[Collected material]
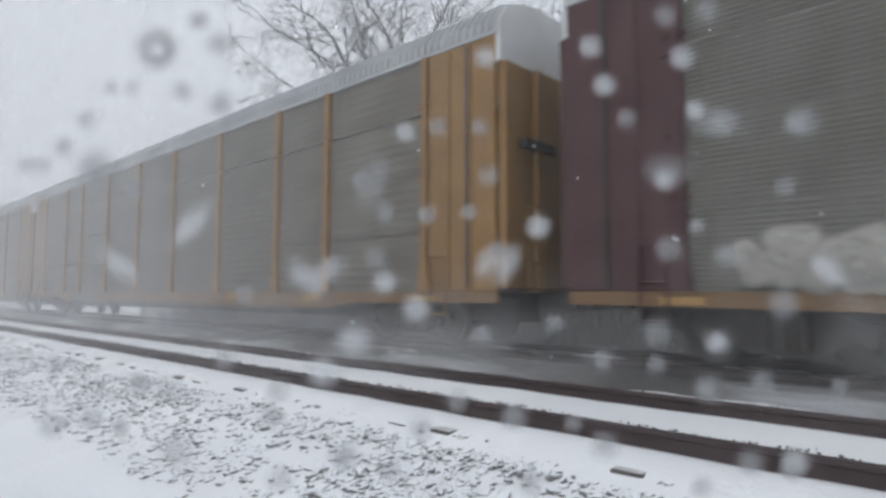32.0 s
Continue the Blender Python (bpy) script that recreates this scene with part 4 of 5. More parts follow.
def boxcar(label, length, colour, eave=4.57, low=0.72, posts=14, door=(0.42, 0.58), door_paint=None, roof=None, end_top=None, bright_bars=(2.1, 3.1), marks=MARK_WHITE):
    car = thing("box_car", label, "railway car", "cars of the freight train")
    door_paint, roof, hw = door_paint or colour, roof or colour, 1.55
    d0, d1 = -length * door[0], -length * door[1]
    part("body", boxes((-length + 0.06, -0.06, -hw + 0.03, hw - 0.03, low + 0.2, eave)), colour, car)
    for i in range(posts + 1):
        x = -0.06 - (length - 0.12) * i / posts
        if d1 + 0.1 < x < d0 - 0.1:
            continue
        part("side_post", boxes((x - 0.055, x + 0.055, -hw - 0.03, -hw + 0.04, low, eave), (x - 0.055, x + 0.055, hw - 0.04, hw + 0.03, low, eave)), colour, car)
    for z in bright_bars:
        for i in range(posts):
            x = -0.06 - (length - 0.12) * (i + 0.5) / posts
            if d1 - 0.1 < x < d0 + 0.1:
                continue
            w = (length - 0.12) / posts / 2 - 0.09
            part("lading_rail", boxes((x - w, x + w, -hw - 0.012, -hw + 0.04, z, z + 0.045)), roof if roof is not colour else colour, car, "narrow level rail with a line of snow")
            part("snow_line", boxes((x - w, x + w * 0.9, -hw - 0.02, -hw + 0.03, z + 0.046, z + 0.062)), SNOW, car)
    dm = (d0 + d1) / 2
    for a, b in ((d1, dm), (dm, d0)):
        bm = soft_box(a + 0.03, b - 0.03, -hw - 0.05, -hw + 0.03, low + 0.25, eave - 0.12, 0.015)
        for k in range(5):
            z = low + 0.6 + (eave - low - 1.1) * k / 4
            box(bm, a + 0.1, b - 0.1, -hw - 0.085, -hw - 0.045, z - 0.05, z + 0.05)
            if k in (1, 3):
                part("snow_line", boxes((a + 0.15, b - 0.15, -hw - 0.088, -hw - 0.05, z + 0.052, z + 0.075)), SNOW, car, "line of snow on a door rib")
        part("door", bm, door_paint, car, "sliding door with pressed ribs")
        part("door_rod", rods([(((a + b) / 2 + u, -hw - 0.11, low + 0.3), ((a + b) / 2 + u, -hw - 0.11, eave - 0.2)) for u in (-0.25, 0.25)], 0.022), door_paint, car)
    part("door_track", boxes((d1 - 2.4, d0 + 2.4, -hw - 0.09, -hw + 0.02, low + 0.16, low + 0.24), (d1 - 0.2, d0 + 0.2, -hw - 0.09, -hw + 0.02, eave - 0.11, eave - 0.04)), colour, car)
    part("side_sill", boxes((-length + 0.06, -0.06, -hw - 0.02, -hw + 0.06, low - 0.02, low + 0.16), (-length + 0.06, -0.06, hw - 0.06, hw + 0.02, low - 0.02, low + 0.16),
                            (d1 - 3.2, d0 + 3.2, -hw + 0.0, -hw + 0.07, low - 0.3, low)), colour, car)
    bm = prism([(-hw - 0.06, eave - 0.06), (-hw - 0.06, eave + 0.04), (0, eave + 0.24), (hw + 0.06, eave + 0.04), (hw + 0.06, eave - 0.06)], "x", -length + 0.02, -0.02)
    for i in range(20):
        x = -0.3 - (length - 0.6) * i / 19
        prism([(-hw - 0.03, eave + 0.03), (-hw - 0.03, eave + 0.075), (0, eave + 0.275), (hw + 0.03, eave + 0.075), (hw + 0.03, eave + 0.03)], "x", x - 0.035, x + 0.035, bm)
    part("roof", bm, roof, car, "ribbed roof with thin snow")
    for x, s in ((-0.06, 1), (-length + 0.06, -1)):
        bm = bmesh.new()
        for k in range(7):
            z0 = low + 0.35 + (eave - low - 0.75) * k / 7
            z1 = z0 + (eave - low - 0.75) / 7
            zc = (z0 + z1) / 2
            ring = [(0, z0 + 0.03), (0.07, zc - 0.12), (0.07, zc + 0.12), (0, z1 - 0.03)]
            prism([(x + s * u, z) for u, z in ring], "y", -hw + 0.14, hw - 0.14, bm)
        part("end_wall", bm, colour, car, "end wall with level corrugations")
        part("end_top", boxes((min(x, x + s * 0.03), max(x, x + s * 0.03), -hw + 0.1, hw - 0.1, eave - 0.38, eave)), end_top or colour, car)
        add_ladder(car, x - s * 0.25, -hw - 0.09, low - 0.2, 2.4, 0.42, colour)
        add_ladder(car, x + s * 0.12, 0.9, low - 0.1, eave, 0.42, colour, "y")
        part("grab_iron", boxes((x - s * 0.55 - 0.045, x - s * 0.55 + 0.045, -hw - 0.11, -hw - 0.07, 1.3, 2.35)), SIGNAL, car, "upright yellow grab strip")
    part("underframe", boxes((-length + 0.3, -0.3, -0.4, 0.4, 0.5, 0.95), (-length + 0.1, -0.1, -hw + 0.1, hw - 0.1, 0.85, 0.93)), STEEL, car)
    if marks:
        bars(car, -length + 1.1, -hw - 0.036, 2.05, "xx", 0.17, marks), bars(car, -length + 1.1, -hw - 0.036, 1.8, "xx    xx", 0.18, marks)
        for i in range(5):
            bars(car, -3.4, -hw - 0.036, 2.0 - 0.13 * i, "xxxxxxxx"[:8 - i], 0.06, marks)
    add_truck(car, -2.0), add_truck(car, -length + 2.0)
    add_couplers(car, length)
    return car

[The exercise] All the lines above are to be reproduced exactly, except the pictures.

[Written solution]
32.0 s
Continue the Blender Python (bpy) script that recreates this scene with part 4 of 5. More parts follow.
def boxcar(label, length, colour, eave=4.57, low=0.72, posts=14, door=(0.42, 0.58), door_paint=None, roof=None, end_top=None, bright_bars=(2.1, 3.1), marks=MARK_WHITE):
    car = thing("box_car", label, "railway car", "cars of the freight train")
    door_paint, roof, hw = door_paint or colour, roof or colour, 1.55
    d0, d1 = -length * door[0], -length * door[1]
    part("body", boxes((-length + 0.06, -0.06, -hw + 0.03, hw - 0.03, low + 0.2, eave)), colour, car)
    for i in range(posts + 1):
        x = -0.06 - (length - 0.12) * i / posts
        if d1 + 0.1 < x < d0 - 0.1:
            continue
        part("side_post", boxes((x - 0.055, x + 0.055, -hw - 0.03, -hw + 0.04, low, eave), (x - 0.055, x + 0.055, hw - 0.04, hw + 0.03, low, eave)), colour, car)
    for z in bright_bars:
        for i in range(posts):
            x = -0.06 - (length - 0.12) * (i + 0.5) / posts
            if d1 - 0.1 < x < d0 + 0.1:
                continue
            w = (length - 0.12) / posts / 2 - 0.09
            part("lading_rail", boxes((x - w, x + w, -hw - 0.012, -hw + 0.04, z, z + 0.045)), roof if roof is not colour else colour, car, "narrow level rail with a line of snow")
            part("snow_line", boxes((x - w, x + w * 0.9, -hw - 0.02, -hw + 0.03, z + 0.046, z + 0.062)), SNOW, car)
    dm = (d0 + d1) / 2
    for a, b in ((d1, dm), (dm, d0)):
        bm = soft_box(a + 0.03, b - 0.03, -hw - 0.05, -hw + 0.03, low + 0.25, eave - 0.12, 0.015)
        for k in range(5):
            z = low + 0.6 + (eave - low - 1.1) * k / 4
            box(bm, a + 0.1, b - 0.1, -hw - 0.085, -hw - 0.045, z - 0.05, z + 0.05)
            if k in (1, 3):
                part("snow_line", boxes((a + 0.15, b - 0.15, -hw - 0.088, -hw - 0.05, z + 0.052, z + 0.075)), SNOW, car, "line of snow on a door rib")
        part("door", bm, door_paint, car, "sliding door with pressed ribs")
        part("door_rod", rods([(((a + b) / 2 + u, -hw - 0.11, low + 0.3), ((a + b) / 2 + u, -hw - 0.11, eave - 0.2)) for u in (-0.25, 0.25)], 0.022), door_paint, car)
    part("door_track", boxes((d1 - 2.4, d0 + 2.4, -hw - 0.09, -hw + 0.02, low + 0.16, low + 0.24), (d1 - 0.2, d0 + 0.2, -hw - 0.09, -hw + 0.02, eave - 0.11, eave - 0.04)), colour, car)
    part("side_sill", boxes((-length + 0.06, -0.06, -hw - 0.02, -hw + 0.06, low - 0.02, low + 0.16), (-length + 0.06, -0.06, hw - 0.06, hw + 0.02, low - 0.02, low + 0.16),
                            (d1 - 3.2, d0 + 3.2, -hw + 0.0, -hw + 0.07, low - 0.3, low)), colour, car)
    bm = prism([(-hw - 0.06, eave - 0.06), (-hw - 0.06, eave + 0.04), (0, eave + 0.24), (hw + 0.06, eave + 0.04), (hw + 0.06, eave - 0.06)], "x", -length + 0.02, -0.02)
    for i in range(20):
        x = -0.3 - (length - 0.6) * i / 19
        prism([(-hw - 0.03, eave + 0.03), (-hw - 0.03, eave + 0.075), (0, eave + 0.275), (hw + 0.03, eave + 0.075), (hw + 0.03, eave + 0.03)], "x", x - 0.035, x + 0.035, bm)
    part("roof", bm, roof, car, "ribbed roof with thin snow")
    for x, s in ((-0.06, 1), (-length + 0.06, -1)):
        bm = bmesh.new()
        for k in range(7):
            z0 = low + 0.35 + (eave - low - 0.75) * k / 7
            z1 = z0 + (eave - low - 0.75) / 7
            zc = (z0 + z1) / 2
            ring = [(0, z0 + 0.03), (0.07, zc - 0.12), (0.07, zc + 0.12), (0, z1 - 0.03)]
            prism([(x + s * u, z) for u, z in ring], "y", -hw + 0.14, hw - 0.14, bm)
        part("end_wall", bm, colour, car, "end wall with level corrugations")
        part("end_top", boxes((min(x, x + s * 0.03), max(x, x + s * 0.03), -hw + 0.1, hw - 0.1, eave - 0.38, eave)), end_top or colour, car)
        add_ladder(car, x - s * 0.25, -hw - 0.09, low - 0.2, 2.4, 0.42, colour)
        add_ladder(car, x + s * 0.12, 0.9, low - 0.1, eave, 0.42, colour, "y")
        part("grab_iron", boxes((x - s * 0.55 - 0.045, x - s * 0.55 + 0.045, -hw - 0.11, -hw - 0.07, 1.3, 2.35)), SIGNAL, car, "upright yellow grab strip")
    part("underframe", boxes((-length + 0.3, -0.3, -0.4, 0.4, 0.5, 0.95), (-length + 0.1, -0.1, -hw + 0.1, hw - 0.1, 0.85, 0.93)), STEEL, car)
    if marks:
        bars(car, -length + 1.1, -hw - 0.036, 2.05, "xx", 0.17, marks), bars(car, -length + 1.1, -hw - 0.036, 1.8, "xx    xx", 0.18, marks)
        for i in range(5):
            bars(car, -3.4, -hw - 0.036, 2.0 - 0.13 * i, "xxxxxxxx"[:8 - i], 0.06, marks)
    add_truck(car, -2.0), add_truck(car, -length + 2.0)
    add_couplers(car, length)
    return car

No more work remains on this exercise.